--- Begin Dataset content ---
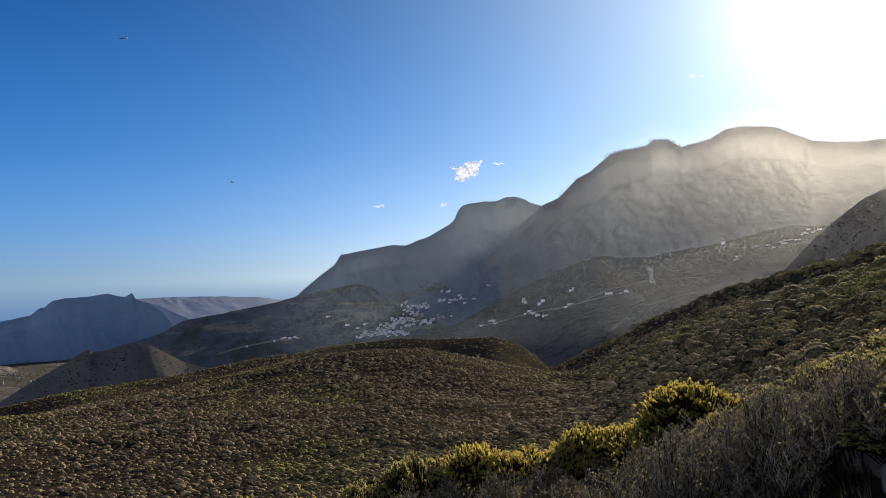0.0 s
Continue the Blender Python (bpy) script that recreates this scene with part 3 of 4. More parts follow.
# ---- dust haze hanging in the bowl of the valley before the ridge ----
def dust_haze(n, az0, az1, length, width, seed):
    """Hair-thin drifting streaks of dust, strewn evenly through the air below the crests, flat to the sun."""
    g = np.random.default_rng(seed)
    crest_el = np.degrees(np.arctan2(RIDGE_V[:, 109, 2] - EYE.z, np.hypot(RIDGE_V[:, 109, 0], RIDGE_V[:, 109, 1])))
    cliff_el = np.degrees(np.arctan2(MASSIF_V[:, 109, 2] - EYE.z, np.hypot(MASSIF_V[:, 109, 0], MASSIF_V[:, 109, 1])))
    az = az0 + (az1 - az0) * g.uniform(0, 1, n) ** 0.8
    top = np.maximum(np.interp(az, RIDGE_AZ, crest_el, left=-9, right=9), np.interp(az, MASSIF_AZ, cliff_el, left=-9, right=-9))
    lift = g.uniform(-5.0, 15.0, n)
    keep = g.uniform(0, 1, n) < np.interp(az, (3, 7, 15, 22, 30), (1.1, 0.85, 0.85, 0.92, 0.75)) * np.clip(0.55 - (lift - top) / 2.2, 0, 1) ** 1.3 * np.clip((az - az0) / 7, 0, 1) * np.clip((lift + np.interp(az, (-4, 8), (5.4, 4.2))) / np.interp(az, (2, 10), (5.0, 2.2)), 0, 1)
    az, lift = np.radians(az[keep]), np.radians(lift[keep])
    start = np.where(g.uniform(0, 1, len(az)) < 0.55, np.interp(np.degrees(az), (-2, 9), (1250, 400)), 400)
    far = np.interp(np.degrees(lift), (-5, -3, 0), (900, 1250, 2280))
    start = np.minimum(start, far - 500)
    d = np.where(g.uniform(0, 1, len(az)) < 0.10 * (start < 420), g.uniform(180, 420, len(az)), start + (far - start) * g.uniform(0, 1, len(az)) ** 0.6)
    c = np.stack([np.sin(az) * np.cos(lift) * d, np.cos(az) * np.cos(lift) * d, np.sin(lift) * d + EYE.z], 1)
    to_sun = np.array(bearing(SUN_AZ, SUN_EL, 1.0) - EYE)
    u = np.cross(to_sun, (0, 0, 1.0))
    u /= np.linalg.norm(u)
    w = np.cross(u, to_sun)
    turn = g.uniform(0, math.pi, len(az))[:, None]
    along, across = u * np.cos(turn) + w * np.sin(turn), w * np.cos(turn) - u * np.sin(turn)
    a, b = along * length / 2 * (d[:, None] / 1000), across * width / 2 * (d[:, None] / 1000)
    verts = np.stack([c - a - b, c - a + b, c + a], 1).reshape(-1, 3)
    faces = np.arange(len(verts)).reshape(-1, 3)
    return tagged(new("dust_haze", raw_mesh("dust_haze", verts, faces, MAT_DUST)), "thin sunlit dust haze hanging before the mountain ridge", "haze", kind="stuff")


dust_haze(2500000, -16, 42, 30.0, 0.0029, 77)


# ---- scrub on the near slopes ----
rng = np.random.default_rng(7)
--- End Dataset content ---
** Stated exercise **
Retype the whole listing exactly and leave the pictures out.

** Solution to this task **
0.0 s
Continue the Blender Python (bpy) script that recreates this scene with part 3 of 4. More parts follow.
# ---- dust haze hanging in the bowl of the valley before the ridge ----
def dust_haze(n, az0, az1, length, width, seed):
    """Hair-thin drifting streaks of dust, strewn evenly through the air below the crests, flat to the sun."""
    g = np.random.default_rng(seed)
    crest_el = np.degrees(np.arctan2(RIDGE_V[:, 109, 2] - EYE.z, np.hypot(RIDGE_V[:, 109, 0], RIDGE_V[:, 109, 1])))
    cliff_el = np.degrees(np.arctan2(MASSIF_V[:, 109, 2] - EYE.z, np.hypot(MASSIF_V[:, 109, 0], MASSIF_V[:, 109, 1])))
    az = az0 + (az1 - az0) * g.uniform(0, 1, n) ** 0.8
    top = np.maximum(np.interp(az, RIDGE_AZ, crest_el, left=-9, right=9), np.interp(az, MASSIF_AZ, cliff_el, left=-9, right=-9))
    lift = g.uniform(-5.0, 15.0, n)
    keep = g.uniform(0, 1, n) < np.interp(az, (3, 7, 15, 22, 30), (1.1, 0.85, 0.85, 0.92, 0.75)) * np.clip(0.55 - (lift - top) / 2.2, 0, 1) ** 1.3 * np.clip((az - az0) / 7, 0, 1) * np.clip((lift + np.interp(az, (-4, 8), (5.4, 4.2))) / np.interp(az, (2, 10), (5.0, 2.2)), 0, 1)
    az, lift = np.radians(az[keep]), np.radians(lift[keep])
    start = np.where(g.uniform(0, 1, len(az)) < 0.55, np.interp(np.degrees(az), (-2, 9), (1250, 400)), 400)
    far = np.interp(np.degrees(lift), (-5, -3, 0), (900, 1250, 2280))
    start = np.minimum(start, far - 500)
    d = np.where(g.uniform(0, 1, len(az)) < 0.10 * (start < 420), g.uniform(180, 420, len(az)), start + (far - start) * g.uniform(0, 1, len(az)) ** 0.6)
    c = np.stack([np.sin(az) * np.cos(lift) * d, np.cos(az) * np.cos(lift) * d, np.sin(lift) * d + EYE.z], 1)
    to_sun = np.array(bearing(SUN_AZ, SUN_EL, 1.0) - EYE)
    u = np.cross(to_sun, (0, 0, 1.0))
    u /= np.linalg.norm(u)
    w = np.cross(u, to_sun)
    turn = g.uniform(0, math.pi, len(az))[:, None]
    along, across = u * np.cos(turn) + w * np.sin(turn), w * np.cos(turn) - u * np.sin(turn)
    a, b = along * length / 2 * (d[:, None] / 1000), across * width / 2 * (d[:, None] / 1000)
    verts = np.stack([c - a - b, c - a + b, c + a], 1).reshape(-1, 3)
    faces = np.arange(len(verts)).reshape(-1, 3)
    return tagged(new("dust_haze", raw_mesh("dust_haze", verts, faces, MAT_DUST)), "thin sunlit dust haze hanging before the mountain ridge", "haze", kind="stuff")


dust_haze(2500000, -16, 42, 30.0, 0.0029, 77)


# ---- scrub on the near slopes ----
rng = np.random.default_rng(7)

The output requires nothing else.